[Records with scene code]
——

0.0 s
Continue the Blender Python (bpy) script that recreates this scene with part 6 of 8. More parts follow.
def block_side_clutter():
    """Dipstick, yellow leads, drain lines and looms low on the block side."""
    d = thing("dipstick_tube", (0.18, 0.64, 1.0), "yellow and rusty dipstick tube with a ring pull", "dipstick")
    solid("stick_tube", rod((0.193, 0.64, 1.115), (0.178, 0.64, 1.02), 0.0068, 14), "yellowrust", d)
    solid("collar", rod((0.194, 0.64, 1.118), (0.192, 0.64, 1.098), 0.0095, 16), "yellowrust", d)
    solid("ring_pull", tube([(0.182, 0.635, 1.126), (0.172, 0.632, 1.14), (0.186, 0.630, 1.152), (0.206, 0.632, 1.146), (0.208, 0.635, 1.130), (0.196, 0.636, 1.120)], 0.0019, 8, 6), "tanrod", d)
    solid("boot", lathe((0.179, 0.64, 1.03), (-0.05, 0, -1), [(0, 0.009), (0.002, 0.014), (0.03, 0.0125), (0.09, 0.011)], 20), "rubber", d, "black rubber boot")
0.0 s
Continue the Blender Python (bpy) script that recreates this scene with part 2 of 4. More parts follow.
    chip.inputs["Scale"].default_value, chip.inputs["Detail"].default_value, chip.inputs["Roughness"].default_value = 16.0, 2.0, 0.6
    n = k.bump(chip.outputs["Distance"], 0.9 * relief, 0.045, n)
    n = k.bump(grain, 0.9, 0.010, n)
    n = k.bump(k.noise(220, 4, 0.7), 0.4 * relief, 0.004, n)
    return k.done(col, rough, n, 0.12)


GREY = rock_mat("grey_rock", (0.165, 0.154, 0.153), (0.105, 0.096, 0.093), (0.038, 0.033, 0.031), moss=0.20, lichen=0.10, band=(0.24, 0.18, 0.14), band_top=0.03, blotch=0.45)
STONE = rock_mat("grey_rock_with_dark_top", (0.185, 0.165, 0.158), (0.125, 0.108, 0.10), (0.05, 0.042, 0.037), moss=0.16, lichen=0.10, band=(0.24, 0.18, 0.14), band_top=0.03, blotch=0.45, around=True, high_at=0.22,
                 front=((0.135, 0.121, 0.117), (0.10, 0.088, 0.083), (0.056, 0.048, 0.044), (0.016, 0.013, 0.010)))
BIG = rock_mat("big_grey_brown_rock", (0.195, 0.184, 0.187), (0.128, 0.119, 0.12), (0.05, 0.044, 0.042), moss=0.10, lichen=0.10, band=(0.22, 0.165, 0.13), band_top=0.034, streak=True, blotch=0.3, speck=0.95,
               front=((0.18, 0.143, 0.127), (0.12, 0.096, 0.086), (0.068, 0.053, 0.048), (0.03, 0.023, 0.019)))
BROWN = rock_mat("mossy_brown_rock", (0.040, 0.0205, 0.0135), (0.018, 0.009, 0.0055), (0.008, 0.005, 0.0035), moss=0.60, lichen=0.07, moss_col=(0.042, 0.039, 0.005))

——

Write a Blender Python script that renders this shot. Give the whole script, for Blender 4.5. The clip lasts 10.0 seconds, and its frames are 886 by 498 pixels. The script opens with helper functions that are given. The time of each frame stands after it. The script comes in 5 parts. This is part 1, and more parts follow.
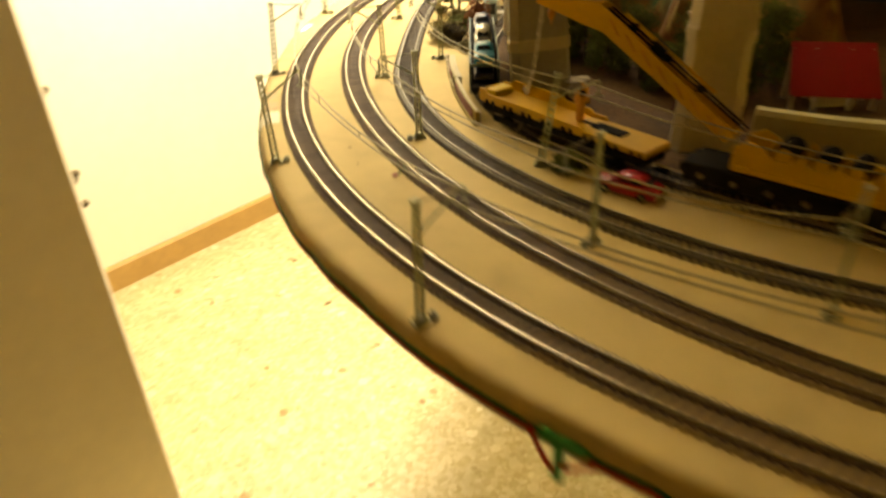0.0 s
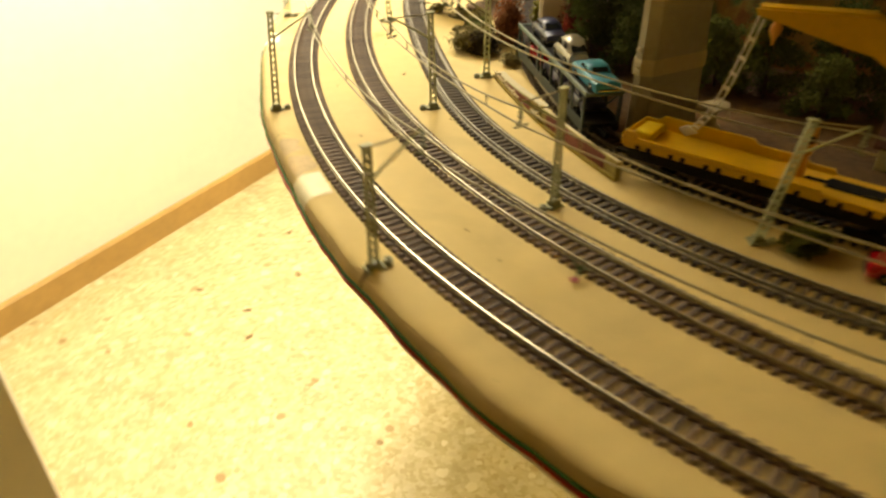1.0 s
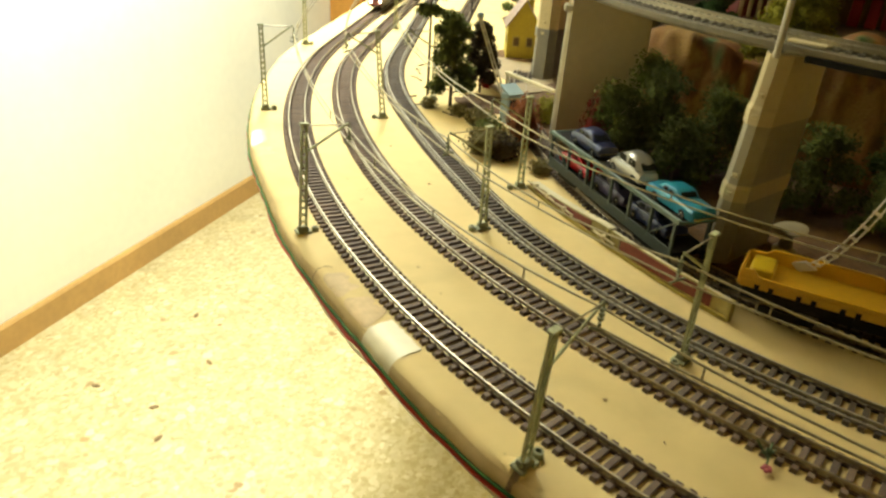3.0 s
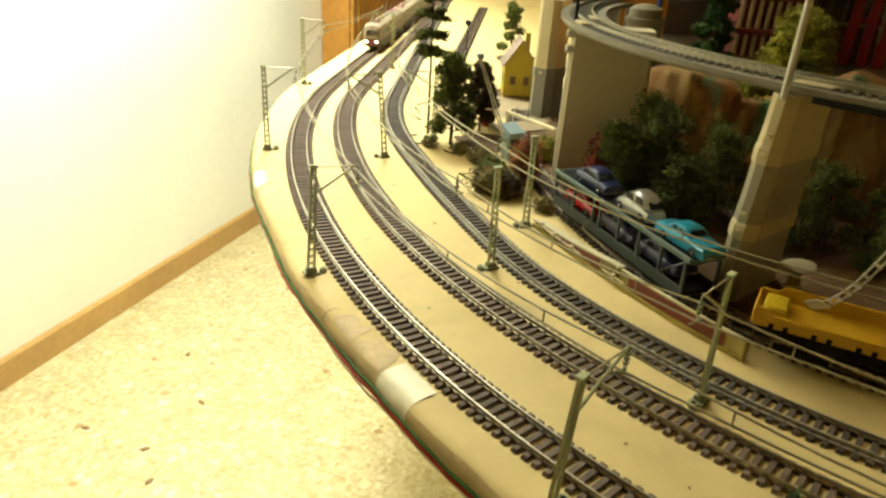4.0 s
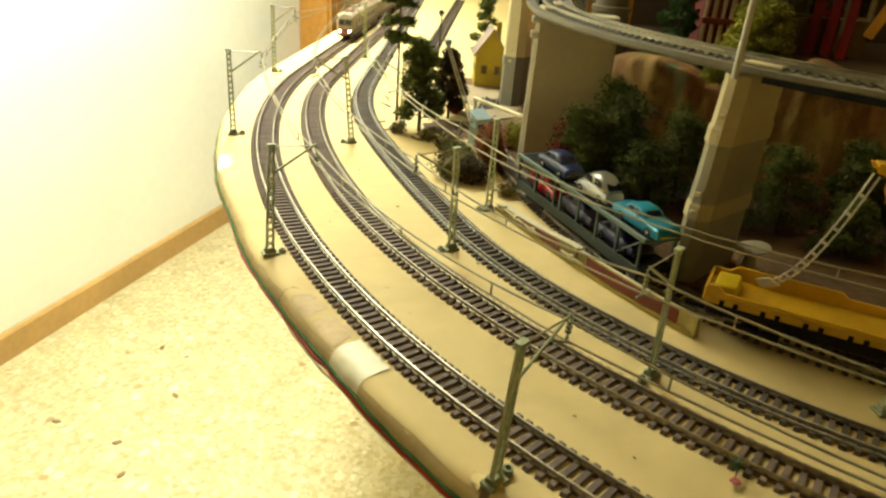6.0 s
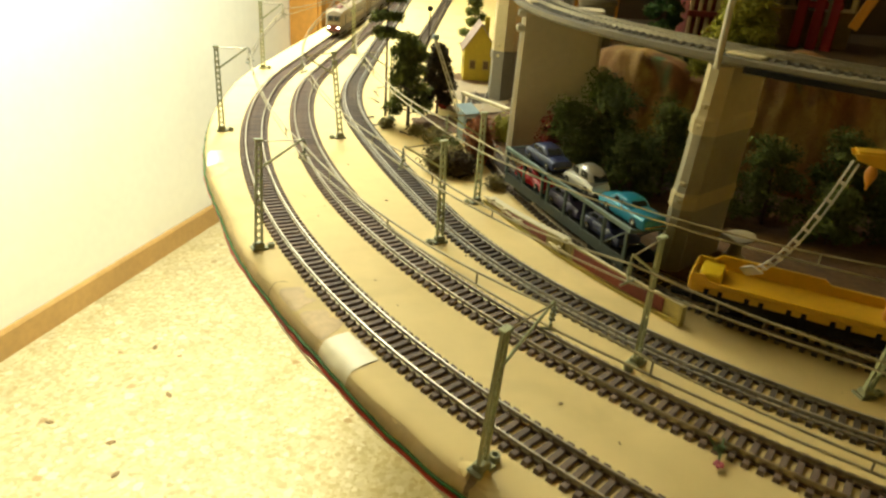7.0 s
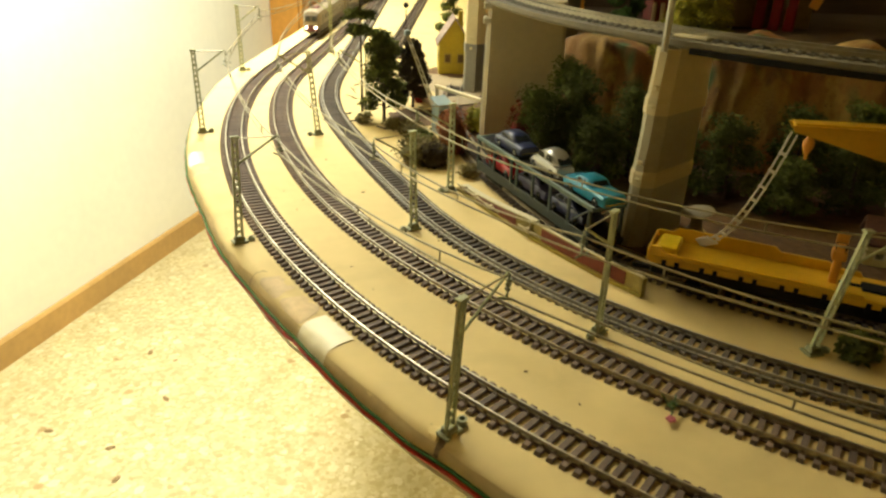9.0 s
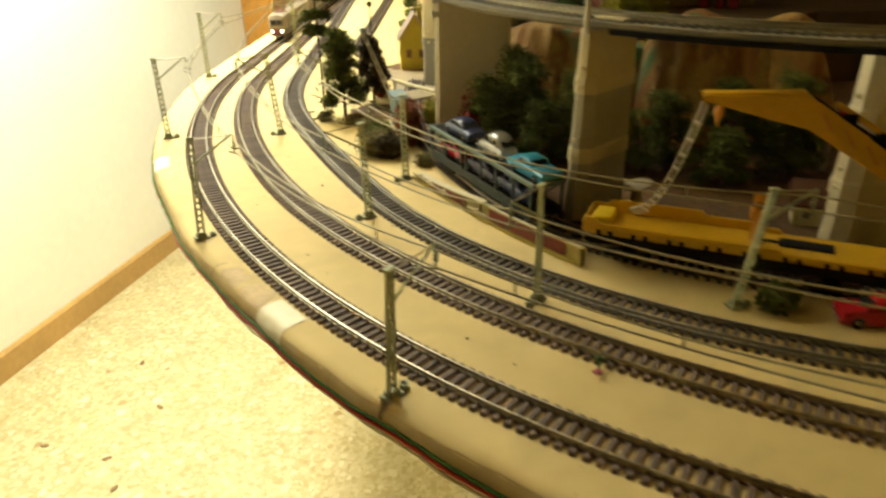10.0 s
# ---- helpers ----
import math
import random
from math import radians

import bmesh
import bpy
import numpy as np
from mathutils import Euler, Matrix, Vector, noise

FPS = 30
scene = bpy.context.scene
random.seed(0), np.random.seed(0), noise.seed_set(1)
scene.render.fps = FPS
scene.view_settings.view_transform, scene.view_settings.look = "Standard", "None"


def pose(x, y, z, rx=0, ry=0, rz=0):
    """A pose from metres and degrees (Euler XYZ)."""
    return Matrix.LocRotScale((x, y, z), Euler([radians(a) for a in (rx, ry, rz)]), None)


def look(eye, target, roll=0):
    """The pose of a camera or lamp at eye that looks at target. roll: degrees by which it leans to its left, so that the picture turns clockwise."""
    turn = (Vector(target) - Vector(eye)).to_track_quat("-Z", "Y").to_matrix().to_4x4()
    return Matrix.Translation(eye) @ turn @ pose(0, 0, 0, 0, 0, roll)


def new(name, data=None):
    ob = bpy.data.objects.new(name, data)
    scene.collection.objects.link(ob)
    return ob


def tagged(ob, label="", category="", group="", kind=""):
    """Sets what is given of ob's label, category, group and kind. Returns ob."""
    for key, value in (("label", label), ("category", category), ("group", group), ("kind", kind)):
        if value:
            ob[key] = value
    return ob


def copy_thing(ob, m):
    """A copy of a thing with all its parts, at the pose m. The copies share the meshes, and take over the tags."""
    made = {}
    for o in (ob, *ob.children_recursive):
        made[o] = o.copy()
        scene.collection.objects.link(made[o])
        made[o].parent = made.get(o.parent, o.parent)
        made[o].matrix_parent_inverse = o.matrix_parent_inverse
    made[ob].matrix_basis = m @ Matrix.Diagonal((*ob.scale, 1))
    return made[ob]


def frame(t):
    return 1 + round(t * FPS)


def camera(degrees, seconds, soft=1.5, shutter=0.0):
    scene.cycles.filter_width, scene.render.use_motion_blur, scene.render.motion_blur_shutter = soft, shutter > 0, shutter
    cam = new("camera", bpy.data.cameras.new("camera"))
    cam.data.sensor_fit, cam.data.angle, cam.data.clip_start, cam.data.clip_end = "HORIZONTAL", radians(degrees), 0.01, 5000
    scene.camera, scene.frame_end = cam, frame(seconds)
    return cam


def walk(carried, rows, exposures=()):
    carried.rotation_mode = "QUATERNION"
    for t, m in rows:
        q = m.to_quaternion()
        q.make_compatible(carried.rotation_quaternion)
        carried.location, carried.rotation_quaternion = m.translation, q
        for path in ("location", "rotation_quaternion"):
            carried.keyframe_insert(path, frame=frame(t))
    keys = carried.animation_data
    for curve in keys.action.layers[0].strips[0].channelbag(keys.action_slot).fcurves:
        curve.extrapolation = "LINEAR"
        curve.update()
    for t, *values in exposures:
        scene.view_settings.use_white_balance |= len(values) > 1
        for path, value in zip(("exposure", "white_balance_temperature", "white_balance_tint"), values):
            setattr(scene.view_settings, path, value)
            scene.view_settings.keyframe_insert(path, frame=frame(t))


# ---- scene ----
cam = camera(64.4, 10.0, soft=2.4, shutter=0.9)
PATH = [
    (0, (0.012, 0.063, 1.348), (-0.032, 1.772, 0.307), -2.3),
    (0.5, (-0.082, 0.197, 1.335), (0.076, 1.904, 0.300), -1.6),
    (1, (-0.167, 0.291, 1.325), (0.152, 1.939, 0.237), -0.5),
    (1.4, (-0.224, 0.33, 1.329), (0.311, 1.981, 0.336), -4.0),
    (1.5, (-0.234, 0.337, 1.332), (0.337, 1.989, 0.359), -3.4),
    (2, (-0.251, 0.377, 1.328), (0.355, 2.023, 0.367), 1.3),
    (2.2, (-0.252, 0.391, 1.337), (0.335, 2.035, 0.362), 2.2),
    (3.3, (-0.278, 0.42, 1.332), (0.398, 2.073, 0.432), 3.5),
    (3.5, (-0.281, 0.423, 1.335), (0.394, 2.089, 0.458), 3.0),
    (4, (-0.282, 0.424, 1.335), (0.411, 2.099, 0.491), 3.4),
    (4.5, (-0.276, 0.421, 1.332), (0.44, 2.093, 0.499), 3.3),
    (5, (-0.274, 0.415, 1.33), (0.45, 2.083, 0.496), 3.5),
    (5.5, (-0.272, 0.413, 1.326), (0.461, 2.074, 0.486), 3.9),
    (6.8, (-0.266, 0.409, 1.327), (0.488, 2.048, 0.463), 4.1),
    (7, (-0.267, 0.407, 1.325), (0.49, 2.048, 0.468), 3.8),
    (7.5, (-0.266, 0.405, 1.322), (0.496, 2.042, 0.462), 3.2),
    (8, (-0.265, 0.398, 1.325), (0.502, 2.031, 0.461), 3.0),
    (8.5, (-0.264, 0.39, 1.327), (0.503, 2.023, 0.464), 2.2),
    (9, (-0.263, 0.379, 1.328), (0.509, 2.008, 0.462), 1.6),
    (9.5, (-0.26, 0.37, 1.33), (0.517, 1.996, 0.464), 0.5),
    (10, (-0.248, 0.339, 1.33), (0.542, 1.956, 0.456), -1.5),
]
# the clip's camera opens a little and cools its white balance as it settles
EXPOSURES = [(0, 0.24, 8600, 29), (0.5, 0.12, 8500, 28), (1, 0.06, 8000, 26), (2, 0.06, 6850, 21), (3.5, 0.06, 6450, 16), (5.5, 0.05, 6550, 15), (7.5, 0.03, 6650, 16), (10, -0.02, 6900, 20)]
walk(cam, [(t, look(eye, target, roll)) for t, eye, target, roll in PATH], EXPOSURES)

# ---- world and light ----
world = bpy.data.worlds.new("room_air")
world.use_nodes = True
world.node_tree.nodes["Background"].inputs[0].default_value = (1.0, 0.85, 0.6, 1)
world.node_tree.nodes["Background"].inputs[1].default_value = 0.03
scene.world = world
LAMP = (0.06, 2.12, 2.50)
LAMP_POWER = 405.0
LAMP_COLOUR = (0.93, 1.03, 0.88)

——

*Exercise task*.
How many lines in the entries contain the string "parts"? Answer with the number only.

*Completed task*.
4